→ **Recorded data**
● ● ● ●

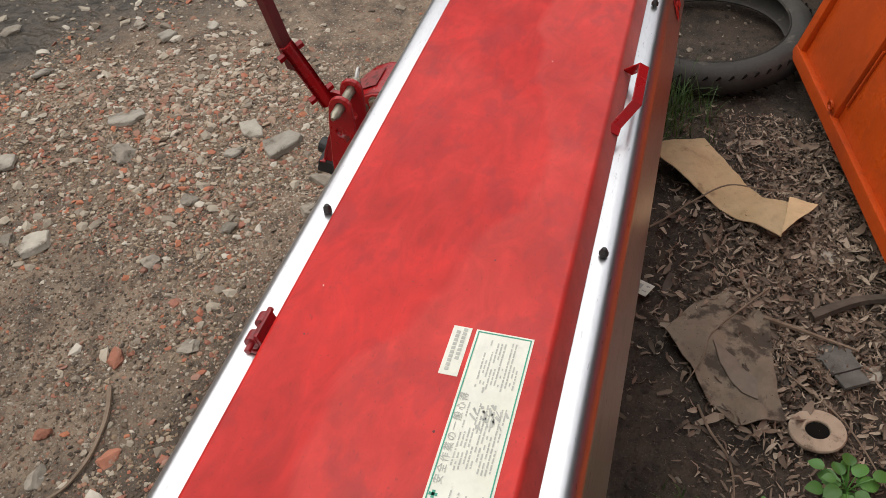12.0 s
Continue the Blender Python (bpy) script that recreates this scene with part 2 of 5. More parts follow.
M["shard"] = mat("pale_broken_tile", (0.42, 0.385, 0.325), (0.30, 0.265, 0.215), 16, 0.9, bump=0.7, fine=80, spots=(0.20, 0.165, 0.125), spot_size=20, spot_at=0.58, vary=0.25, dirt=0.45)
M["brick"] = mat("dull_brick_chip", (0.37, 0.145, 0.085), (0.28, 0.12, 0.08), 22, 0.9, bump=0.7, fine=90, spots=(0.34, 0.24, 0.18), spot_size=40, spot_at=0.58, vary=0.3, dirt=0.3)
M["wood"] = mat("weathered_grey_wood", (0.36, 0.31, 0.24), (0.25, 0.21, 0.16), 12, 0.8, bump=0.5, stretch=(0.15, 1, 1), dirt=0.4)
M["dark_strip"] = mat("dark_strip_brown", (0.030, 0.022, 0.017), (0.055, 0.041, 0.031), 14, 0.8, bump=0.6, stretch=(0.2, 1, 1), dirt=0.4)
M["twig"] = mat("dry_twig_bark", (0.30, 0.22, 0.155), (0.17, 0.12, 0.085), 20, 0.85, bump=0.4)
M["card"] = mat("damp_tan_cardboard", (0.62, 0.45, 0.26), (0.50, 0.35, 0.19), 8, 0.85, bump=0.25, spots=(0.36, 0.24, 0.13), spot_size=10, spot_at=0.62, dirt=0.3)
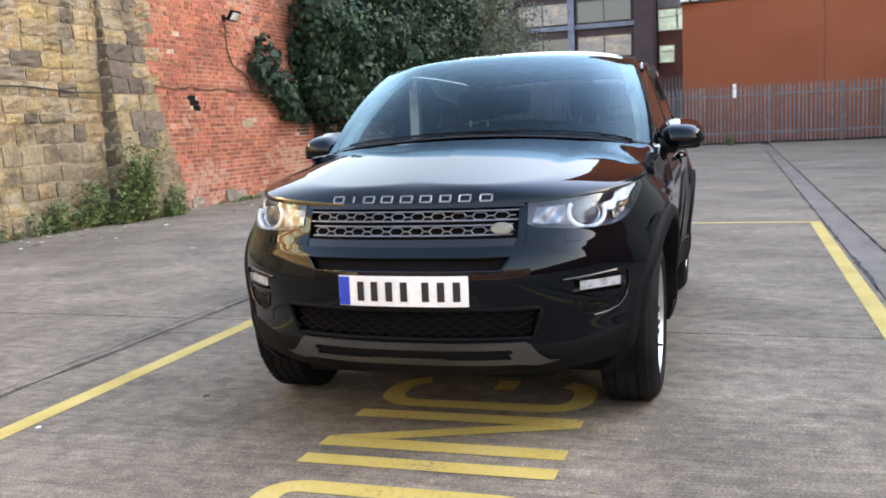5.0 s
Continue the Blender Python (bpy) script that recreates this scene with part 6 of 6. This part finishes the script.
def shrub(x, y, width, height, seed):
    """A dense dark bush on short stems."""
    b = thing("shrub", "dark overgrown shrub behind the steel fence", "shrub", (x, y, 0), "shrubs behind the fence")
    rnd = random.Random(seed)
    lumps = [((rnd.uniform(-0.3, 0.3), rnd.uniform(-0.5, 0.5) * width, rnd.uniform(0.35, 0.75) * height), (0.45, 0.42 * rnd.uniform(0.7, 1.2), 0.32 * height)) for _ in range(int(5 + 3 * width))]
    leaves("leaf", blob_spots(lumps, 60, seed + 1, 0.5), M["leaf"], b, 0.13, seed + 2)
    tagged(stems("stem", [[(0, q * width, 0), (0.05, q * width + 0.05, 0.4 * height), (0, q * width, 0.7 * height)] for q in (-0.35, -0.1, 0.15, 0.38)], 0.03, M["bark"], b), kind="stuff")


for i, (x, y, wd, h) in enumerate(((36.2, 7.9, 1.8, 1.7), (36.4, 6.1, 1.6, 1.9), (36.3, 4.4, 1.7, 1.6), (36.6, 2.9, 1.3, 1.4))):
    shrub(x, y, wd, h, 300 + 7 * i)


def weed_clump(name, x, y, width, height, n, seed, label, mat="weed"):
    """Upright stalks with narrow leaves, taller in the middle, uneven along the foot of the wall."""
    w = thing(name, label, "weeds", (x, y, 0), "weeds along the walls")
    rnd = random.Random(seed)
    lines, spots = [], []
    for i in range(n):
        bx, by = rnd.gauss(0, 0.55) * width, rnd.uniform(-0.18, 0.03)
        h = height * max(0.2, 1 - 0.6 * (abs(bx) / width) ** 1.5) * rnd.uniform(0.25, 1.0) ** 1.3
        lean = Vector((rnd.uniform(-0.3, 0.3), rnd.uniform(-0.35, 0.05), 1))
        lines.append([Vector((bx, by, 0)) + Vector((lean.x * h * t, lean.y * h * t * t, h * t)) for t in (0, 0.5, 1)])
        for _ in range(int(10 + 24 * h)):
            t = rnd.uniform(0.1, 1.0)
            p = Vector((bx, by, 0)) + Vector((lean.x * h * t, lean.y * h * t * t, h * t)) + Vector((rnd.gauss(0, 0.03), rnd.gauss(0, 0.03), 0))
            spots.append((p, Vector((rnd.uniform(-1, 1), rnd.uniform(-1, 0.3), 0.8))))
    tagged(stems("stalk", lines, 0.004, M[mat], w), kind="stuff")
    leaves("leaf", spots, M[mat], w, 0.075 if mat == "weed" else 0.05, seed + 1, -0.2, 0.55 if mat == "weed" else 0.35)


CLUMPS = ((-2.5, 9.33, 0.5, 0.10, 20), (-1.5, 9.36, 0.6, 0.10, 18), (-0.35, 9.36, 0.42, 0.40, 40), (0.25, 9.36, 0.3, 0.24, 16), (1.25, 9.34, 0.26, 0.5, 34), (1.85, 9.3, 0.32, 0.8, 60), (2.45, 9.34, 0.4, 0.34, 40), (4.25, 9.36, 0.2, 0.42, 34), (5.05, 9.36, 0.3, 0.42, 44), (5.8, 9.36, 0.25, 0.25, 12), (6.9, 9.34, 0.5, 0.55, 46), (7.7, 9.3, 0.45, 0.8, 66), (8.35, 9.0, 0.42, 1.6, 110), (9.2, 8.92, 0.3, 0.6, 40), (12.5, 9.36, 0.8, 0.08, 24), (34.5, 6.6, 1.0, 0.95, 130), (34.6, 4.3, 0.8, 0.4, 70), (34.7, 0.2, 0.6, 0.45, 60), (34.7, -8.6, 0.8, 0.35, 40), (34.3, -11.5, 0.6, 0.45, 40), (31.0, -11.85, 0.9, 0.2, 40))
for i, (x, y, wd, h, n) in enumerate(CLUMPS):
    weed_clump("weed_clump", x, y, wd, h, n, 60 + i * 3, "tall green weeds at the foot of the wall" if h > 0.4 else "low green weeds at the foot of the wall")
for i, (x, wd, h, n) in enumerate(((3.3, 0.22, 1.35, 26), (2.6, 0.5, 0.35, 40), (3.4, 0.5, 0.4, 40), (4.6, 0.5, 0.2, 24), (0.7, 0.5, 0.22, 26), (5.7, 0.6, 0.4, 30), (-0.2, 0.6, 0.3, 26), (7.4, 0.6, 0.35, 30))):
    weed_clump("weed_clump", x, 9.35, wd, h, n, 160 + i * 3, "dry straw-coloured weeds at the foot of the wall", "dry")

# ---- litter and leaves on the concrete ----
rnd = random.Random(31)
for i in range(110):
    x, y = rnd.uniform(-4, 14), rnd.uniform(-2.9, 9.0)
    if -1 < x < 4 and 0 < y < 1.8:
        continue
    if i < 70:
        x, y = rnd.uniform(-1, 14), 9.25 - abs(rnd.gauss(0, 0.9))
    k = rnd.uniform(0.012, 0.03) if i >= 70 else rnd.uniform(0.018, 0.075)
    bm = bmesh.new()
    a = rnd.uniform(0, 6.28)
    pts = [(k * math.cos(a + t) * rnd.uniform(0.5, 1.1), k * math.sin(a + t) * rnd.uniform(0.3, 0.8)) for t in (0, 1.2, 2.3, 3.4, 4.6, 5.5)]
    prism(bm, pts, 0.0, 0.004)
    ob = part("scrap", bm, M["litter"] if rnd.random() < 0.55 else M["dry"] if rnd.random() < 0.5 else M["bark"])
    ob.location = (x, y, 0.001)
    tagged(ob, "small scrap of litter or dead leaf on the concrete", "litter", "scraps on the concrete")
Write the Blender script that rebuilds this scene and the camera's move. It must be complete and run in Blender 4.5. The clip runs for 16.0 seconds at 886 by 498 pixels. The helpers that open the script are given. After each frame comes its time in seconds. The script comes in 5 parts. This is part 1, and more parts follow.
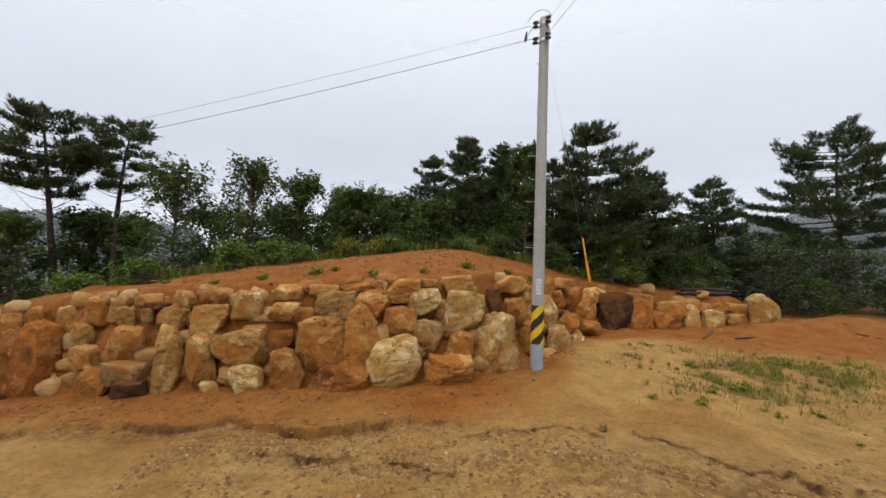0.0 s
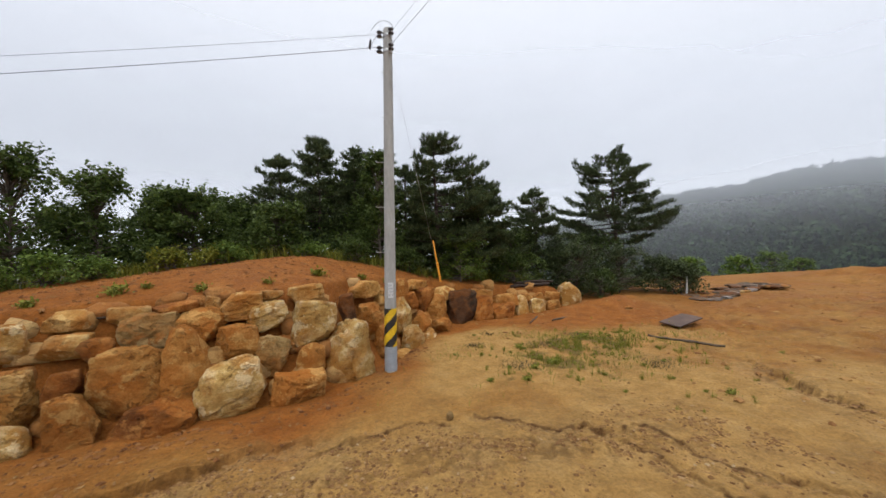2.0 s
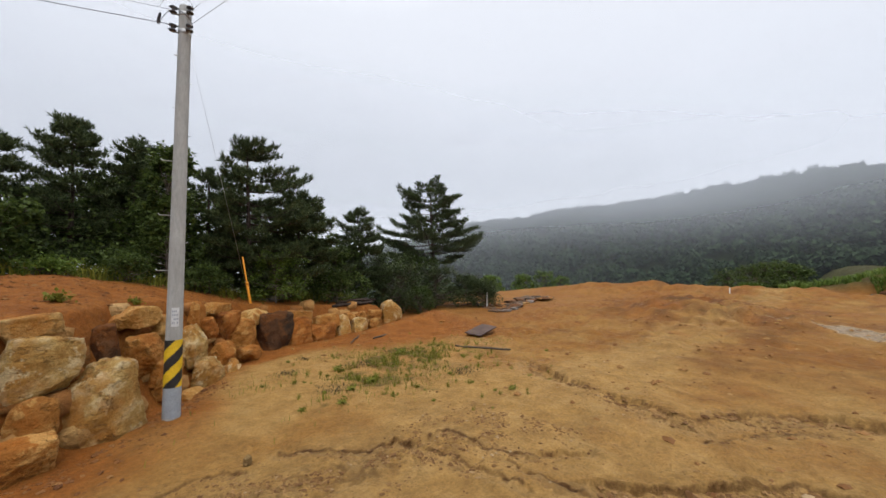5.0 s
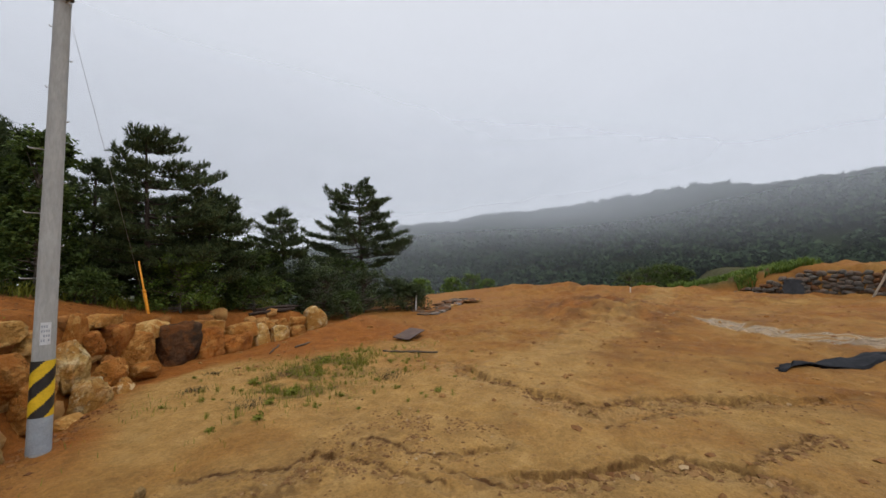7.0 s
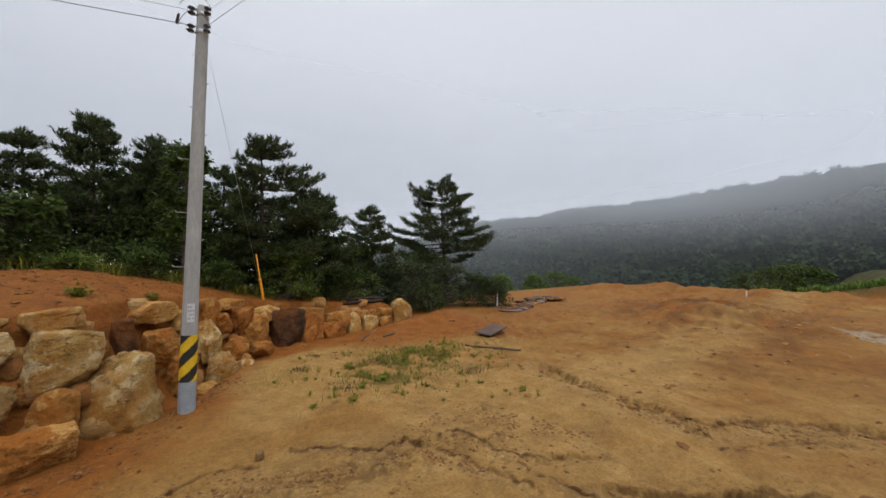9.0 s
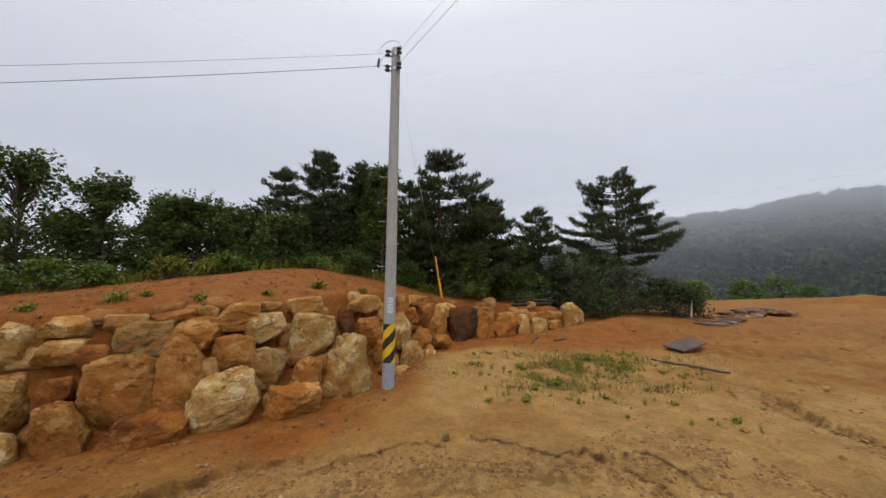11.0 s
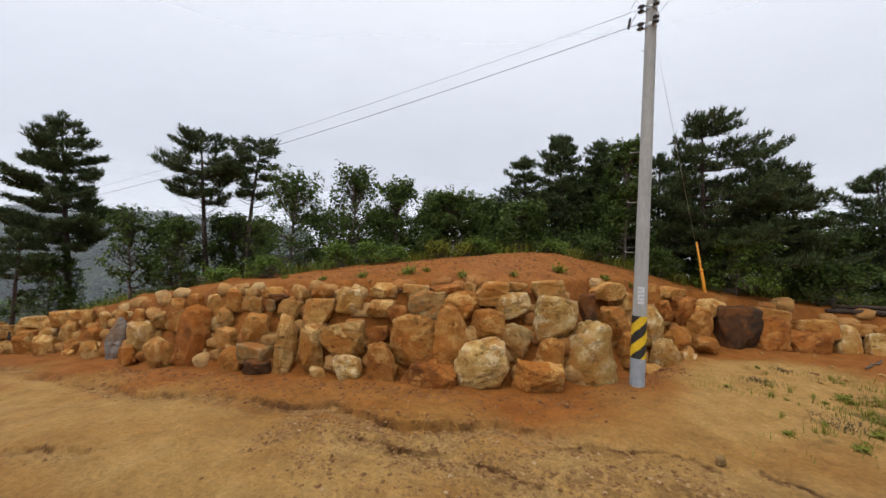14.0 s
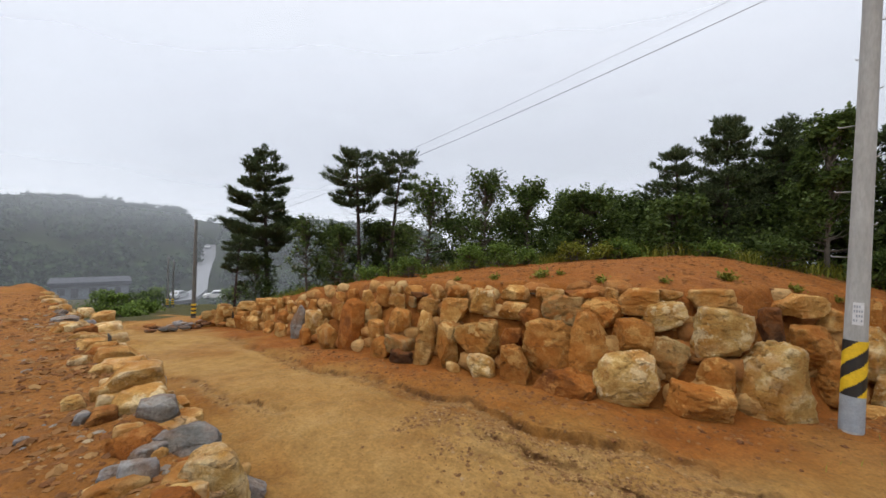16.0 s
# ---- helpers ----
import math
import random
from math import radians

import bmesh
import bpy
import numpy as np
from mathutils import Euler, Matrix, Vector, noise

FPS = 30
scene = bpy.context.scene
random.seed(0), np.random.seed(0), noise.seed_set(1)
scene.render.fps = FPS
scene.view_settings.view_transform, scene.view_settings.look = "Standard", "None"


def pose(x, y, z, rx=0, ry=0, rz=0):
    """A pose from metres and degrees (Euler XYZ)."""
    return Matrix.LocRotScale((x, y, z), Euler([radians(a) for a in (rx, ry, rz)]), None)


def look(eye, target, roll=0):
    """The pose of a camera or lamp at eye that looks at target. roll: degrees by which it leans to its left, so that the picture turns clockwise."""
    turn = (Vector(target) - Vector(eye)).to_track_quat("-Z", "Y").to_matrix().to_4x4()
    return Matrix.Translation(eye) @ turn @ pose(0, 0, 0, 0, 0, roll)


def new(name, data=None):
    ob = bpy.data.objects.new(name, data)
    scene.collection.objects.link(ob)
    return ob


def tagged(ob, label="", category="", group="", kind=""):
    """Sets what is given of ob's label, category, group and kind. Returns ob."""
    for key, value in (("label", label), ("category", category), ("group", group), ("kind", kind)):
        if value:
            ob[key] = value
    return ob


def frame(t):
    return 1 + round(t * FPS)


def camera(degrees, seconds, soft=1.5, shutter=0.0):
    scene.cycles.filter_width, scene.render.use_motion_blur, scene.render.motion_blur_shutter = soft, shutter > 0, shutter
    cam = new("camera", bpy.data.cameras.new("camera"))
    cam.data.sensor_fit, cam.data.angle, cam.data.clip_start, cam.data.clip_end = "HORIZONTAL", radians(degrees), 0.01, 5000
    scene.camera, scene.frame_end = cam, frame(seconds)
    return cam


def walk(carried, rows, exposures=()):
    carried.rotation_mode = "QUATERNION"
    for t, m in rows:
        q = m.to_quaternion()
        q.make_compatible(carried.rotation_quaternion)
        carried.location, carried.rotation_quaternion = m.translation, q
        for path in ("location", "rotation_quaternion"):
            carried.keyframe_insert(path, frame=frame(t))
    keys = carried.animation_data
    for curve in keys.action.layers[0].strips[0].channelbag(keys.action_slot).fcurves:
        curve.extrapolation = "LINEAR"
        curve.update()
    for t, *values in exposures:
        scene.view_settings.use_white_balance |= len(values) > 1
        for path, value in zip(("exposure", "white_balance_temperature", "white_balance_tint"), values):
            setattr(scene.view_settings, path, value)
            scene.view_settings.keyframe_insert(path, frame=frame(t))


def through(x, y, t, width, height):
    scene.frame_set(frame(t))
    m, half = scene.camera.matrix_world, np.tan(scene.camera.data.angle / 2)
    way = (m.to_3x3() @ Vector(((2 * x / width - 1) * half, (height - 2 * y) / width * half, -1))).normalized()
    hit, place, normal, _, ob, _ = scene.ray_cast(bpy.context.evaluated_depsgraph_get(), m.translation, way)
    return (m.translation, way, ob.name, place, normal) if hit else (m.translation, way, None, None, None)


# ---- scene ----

● ● ● ●

→ **GOAL OF THE EXERCISE**
Among the lines above, find the one with "import random" and the one with "curve.update()". Quote both and everything between them, exactly.

→ **THE SOLUTION**
import random
from math import radians

import bmesh
import bpy
import numpy as np
from mathutils import Euler, Matrix, Vector, noise

FPS = 30
scene = bpy.context.scene
random.seed(0), np.random.seed(0), noise.seed_set(1)
scene.render.fps = FPS
scene.view_settings.view_transform, scene.view_settings.look = "Standard", "None"


def pose(x, y, z, rx=0, ry=0, rz=0):
    """A pose from metres and degrees (Euler XYZ)."""
    return Matrix.LocRotScale((x, y, z), Euler([radians(a) for a in (rx, ry, rz)]), None)


def look(eye, target, roll=0):
    """The pose of a camera or lamp at eye that looks at target. roll: degrees by which it leans to its left, so that the picture turns clockwise."""
    turn = (Vector(target) - Vector(eye)).to_track_quat("-Z", "Y").to_matrix().to_4x4()
    return Matrix.Translation(eye) @ turn @ pose(0, 0, 0, 0, 0, roll)


def new(name, data=None):
    ob = bpy.data.objects.new(name, data)
    scene.collection.objects.link(ob)
    return ob


def tagged(ob, label="", category="", group="", kind=""):
    """Sets what is given of ob's label, category, group and kind. Returns ob."""
    for key, value in (("label", label), ("category", category), ("group", group), ("kind", kind)):
        if value:
            ob[key] = value
    return ob


def frame(t):
    return 1 + round(t * FPS)


def camera(degrees, seconds, soft=1.5, shutter=0.0):
    scene.cycles.filter_width, scene.render.use_motion_blur, scene.render.motion_blur_shutter = soft, shutter > 0, shutter
    cam = new("camera", bpy.data.cameras.new("camera"))
    cam.data.sensor_fit, cam.data.angle, cam.data.clip_start, cam.data.clip_end = "HORIZONTAL", radians(degrees), 0.01, 5000
    scene.camera, scene.frame_end = cam, frame(seconds)
    return cam


def walk(carried, rows, exposures=()):
    carried.rotation_mode = "QUATERNION"
    for t, m in rows:
        q = m.to_quaternion()
        q.make_compatible(carried.rotation_quaternion)
        carried.location, carried.rotation_quaternion = m.translation, q
        for path in ("location", "rotation_quaternion"):
            carried.keyframe_insert(path, frame=frame(t))
    keys = carried.animation_data
    for curve in keys.action.layers[0].strips[0].channelbag(keys.action_slot).fcurves:
        curve.extrapolation = "LINEAR"
        curve.update()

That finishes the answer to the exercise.